Hiergegen wendete sich die Wettbewerbszentrale mit der Revision.
Das Urteil des BGH
Der BGH hat nun in seiner Entscheidung vom 27. Juni 2024 das Urteil des OLG Düsseldorf aufgehoben. Anders als die Vorinstanzen, sieht er die Bewerbung des Produkts des Fruchtgummi-Herstellers als „klimaneutral“ als irreführend im Sinne des § 5 UWG an.
Bei umweltbezogener Werbung gelten, so der BGH in Fortführung seiner bisherigen Rechtsprechung, dieselben strengen Maßstäbe wie bei gesundheitsbezogener Werbung. Wenn ein mehrdeutiger umweltbezogener Begriff verwendet werde, müsse daher zur Vermeidung einer Irreführung schon in der Werbung selbst die konkrete Bedeutung des Begriffs erläutert werden. Ein Verweis auf weiterführende Informationen an anderer Stelle genüge nicht.

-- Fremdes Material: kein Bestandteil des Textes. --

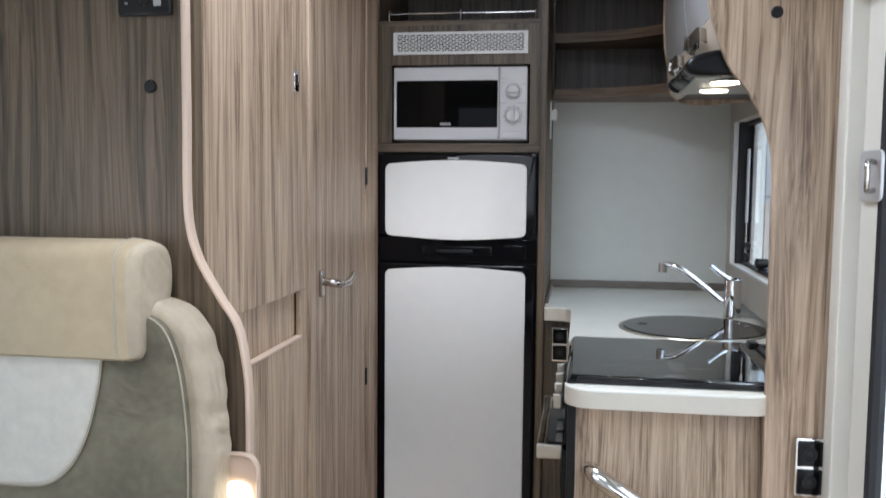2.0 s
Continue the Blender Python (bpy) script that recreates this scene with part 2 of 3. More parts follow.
def brickwork():
    m = bpy.data.materials.new("clay_paver")
    m.use_nodes = True
    nt = m.node_tree
    b = nt.nodes["Principled BSDF"]
    info, geo = nt.nodes.new("ShaderNodeObjectInfo"), nt.nodes.new("ShaderNodeNewGeometry")
    add = nt.nodes.new("ShaderNodeMath")
    nt.links.new(info.outputs["Random"], add.inputs[0])
    nt.links.new(geo.outputs["Random Per Island"], add.inputs[1])
    fr = nt.nodes.new("ShaderNodeMath")
    fr.operation = "FRACT"
    nt.links.new(add.outputs[0], fr.inputs[0])
    rp = nt.nodes.new("ShaderNodeValToRGB")
    e = rp.color_ramp.elements
    e[0].color, e[1].color = (.185, .092, .054, 1), (.25, .145, .09, 1)
    k = e.new(.5)
    k.color = (.218, .116, .069, 1)
    nt.links.new(fr.outputs[0], rp.inputs[0])
    n = nt.nodes.new("ShaderNodeTexNoise")
    n.inputs["Scale"].default_value, n.inputs["Detail"].default_value = .45, 6
    nt.links.new(geo.outputs["Position"], n.inputs["Vector"])
    mx = nt.nodes.new("ShaderNodeMix")
    mx.data_type = "RGBA"
    mx.inputs["B"].default_value = (.225, .165, .11, 1)
    r2 = nt.nodes.new("ShaderNodeMapRange")
    r2.inputs["From Min"].default_value, r2.inputs["From Max"].default_value = .42, .75
    r2.inputs["To Max"].default_value = .8
    drift = nt.nodes.new("ShaderNodeVectorMath")
    drift.operation = "DOT_PRODUCT"
    drift.inputs[1].default_value = (.009, .021, 0)
    nt.links.new(geo.outputs["Position"], drift.inputs[0])
    swept = nt.nodes.new("ShaderNodeMath")
    swept.operation = "MULTIPLY_ADD"
    swept.inputs[1].default_value, swept.inputs[2].default_value = 1.0, -.25
    nt.links.new(drift.outputs["Value"], swept.inputs[0])
    both = nt.nodes.new("ShaderNodeMath")
    nt.links.new(swept.outputs[0], both.inputs[0])
    nt.links.new(n.outputs["Fac"], both.inputs[1])
    nt.links.new(both.outputs[0], r2.inputs["Value"])
    nt.links.new(r2.outputs[0], mx.inputs["Factor"])
    nt.links.new(rp.outputs[0], mx.inputs["A"])
    nt.links.new(mx.outputs["Result"], b.inputs["Base Color"])
    b.inputs["Roughness"].default_value = .9
    return m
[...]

Der Begriff „klimaneutral“ sei ein mehrdeutiger Begriff. Er könne entweder im Sinne einer Reduktion von Treibhausgasen im Produktionsprozess als auch im Sinne einer bloßen Kompensation von CO2-Emmissionen verstanden werden. Es hätte also einer Aufklärung bereits in der Werbung bedurft. Der Verweis auf weitere Informationen über einen QR-Code, oder die Angabe eines Links, sind nach der Entscheidung des BGH in einem solchen Fall nicht ausreichend.

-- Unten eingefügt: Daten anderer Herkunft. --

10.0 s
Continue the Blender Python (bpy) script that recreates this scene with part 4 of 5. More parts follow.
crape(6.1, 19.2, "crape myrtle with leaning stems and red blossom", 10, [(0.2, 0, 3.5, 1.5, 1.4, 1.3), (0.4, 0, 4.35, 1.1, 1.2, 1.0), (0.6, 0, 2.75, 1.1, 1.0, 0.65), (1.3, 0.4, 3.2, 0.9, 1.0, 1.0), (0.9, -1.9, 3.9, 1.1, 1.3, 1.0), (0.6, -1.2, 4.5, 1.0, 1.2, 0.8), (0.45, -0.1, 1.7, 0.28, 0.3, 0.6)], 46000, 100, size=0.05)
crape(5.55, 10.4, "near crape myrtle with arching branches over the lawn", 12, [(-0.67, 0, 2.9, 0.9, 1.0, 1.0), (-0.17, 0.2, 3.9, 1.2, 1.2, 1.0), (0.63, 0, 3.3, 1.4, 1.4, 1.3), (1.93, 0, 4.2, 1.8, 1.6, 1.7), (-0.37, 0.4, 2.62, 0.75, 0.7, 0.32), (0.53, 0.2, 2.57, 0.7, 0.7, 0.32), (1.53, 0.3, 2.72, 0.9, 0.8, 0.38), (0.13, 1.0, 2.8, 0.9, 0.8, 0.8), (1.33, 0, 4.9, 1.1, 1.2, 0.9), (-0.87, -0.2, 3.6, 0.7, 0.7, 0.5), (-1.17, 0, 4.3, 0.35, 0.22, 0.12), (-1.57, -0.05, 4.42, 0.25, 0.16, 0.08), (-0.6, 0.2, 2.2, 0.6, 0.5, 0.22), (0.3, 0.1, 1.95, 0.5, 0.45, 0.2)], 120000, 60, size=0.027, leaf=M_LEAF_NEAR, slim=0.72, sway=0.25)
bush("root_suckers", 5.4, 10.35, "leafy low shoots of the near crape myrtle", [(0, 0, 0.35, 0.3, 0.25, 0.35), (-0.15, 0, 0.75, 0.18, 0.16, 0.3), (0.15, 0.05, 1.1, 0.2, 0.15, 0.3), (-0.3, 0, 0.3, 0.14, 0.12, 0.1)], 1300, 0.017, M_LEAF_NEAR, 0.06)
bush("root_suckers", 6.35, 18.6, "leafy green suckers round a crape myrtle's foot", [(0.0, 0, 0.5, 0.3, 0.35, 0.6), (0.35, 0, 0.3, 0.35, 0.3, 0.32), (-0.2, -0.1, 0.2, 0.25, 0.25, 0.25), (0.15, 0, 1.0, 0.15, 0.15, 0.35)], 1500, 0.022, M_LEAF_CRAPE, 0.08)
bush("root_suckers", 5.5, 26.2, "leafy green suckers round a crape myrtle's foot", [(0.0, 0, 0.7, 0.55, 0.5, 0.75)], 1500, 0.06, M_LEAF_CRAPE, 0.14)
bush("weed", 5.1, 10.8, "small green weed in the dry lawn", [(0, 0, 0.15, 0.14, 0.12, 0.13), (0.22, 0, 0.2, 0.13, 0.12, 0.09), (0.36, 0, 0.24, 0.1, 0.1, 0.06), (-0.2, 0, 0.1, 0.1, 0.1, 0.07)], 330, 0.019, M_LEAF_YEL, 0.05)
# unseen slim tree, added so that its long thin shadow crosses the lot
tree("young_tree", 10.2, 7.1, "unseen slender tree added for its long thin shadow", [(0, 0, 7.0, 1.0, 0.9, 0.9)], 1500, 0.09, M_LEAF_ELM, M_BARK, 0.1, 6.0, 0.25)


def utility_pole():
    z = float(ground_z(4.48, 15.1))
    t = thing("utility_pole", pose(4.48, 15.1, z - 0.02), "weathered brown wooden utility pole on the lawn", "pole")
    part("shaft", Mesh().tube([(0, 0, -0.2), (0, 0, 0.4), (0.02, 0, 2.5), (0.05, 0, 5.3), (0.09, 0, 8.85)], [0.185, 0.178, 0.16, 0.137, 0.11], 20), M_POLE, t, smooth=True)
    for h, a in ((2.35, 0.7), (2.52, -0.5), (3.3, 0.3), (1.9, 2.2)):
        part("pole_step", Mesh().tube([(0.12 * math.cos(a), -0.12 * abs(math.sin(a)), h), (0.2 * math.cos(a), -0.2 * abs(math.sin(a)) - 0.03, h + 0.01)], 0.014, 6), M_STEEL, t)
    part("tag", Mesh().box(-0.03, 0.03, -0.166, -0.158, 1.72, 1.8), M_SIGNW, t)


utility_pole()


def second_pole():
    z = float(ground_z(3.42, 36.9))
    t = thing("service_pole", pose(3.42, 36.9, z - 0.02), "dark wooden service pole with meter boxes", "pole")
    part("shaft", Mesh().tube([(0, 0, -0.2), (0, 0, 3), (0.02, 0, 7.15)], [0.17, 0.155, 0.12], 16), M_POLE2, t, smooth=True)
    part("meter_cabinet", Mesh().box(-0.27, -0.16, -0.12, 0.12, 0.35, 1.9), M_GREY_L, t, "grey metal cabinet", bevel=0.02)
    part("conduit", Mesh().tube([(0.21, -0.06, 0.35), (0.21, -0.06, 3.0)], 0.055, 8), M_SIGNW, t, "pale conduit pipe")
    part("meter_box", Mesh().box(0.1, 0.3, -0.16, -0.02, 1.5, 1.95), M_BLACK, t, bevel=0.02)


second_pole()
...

Der BGH hebt in seiner Entscheidung drei Aspekte besonders hervor:
- Zum ersten die erhebliche Bedeutung umweltbezogener Aussagen für die Kaufentscheidung des Verbrauchers.
- Zum zweiten, in Fortführung seiner bisherigen Rechtsprechung, dass umweltbezogene Werbung so wie gesundheitsbezogene Werbung zu beurteilen ist. Bei beiden sei die Irreführungsgefahr besonders groß und es bestehe deshalb ein gesteigertes Aufklärungsbedürfnis der angesprochenen Verkehrskreise über Bedeutung und Inhalt der verwendeten Begriffe und Zeichen.
- Zum dritten sei der Begriff „klimaneutral“ deshalb besonders erläuterungsbedürftig, weil Reduktion und Kompensation von CO2-Immissionen keine gleichwertigen Maßnahmen zur Herstellung von Klimaneutralität seien, sondern die Reduktion gegenüber der Kompensation unter dem Gesichtspunkt des Klimaschutzes vorrangig sei.
Ausblick
Die Entscheidung des BGH wird erhebliche Auswirkungen auf die Werbung mit dem Begriff „klimaneutral“ haben. Die bisherige Übung, aus Platzmangel für weitere Informationen auf eine Internetseite zu verweisen, wird künftig nicht mehr möglich sein. Stattdessen müssen alle relevanten Informationen bereits in der Werbung bzw. auf der Verpackung des Produkts angegeben werden. Diese Grundsätze werden auch für andere umweltbezogene Begriffe gelten, deren Bedeutung für den angesprochenen Verkehr nicht eindeutig ist.
Allerdings wird die Entwicklung der umweltbezogenen Werbung an diesem Punkt nicht stehenbleiben. Im März dieses Jahres ist die Europäische Richtlinie zur Stärkung der Verbraucher für den ökologischen Wandel durch besseren Schutz gegen unlautere Praktiken und bessere Informationen (sog. EmpCo-RL) in Kraft getreten, die bis spätestens März 2026 in deutsches Recht umgesetzt werden muss. Eine weitere Richtlinie, die sog. Green Claims Richtlinie befindet sich noch im europäischen Gesetzgebungsverfahren. Beide bringen deutlich verschärfte Anforderungen an umweltbezogene Werbung. Insbesondere aber verbietet die EmpCO-Richtlinie unter anderem die Werbung mit dem Begriff „klimaneutral“ für Produkte schlechthin, sofern die Klimaneutralität (auch) durch Kompensationsmaßnahmen und nicht ausschließlich durch (nachzuweisende) Einsparungen erreicht wird.
Insofern sind die Vorgaben des BGH nur von begrenzter Dauer. Schon sehr bald werden noch deutlich strengere Regelungen für die Werbung mit umweltbezogenen Angaben gelten.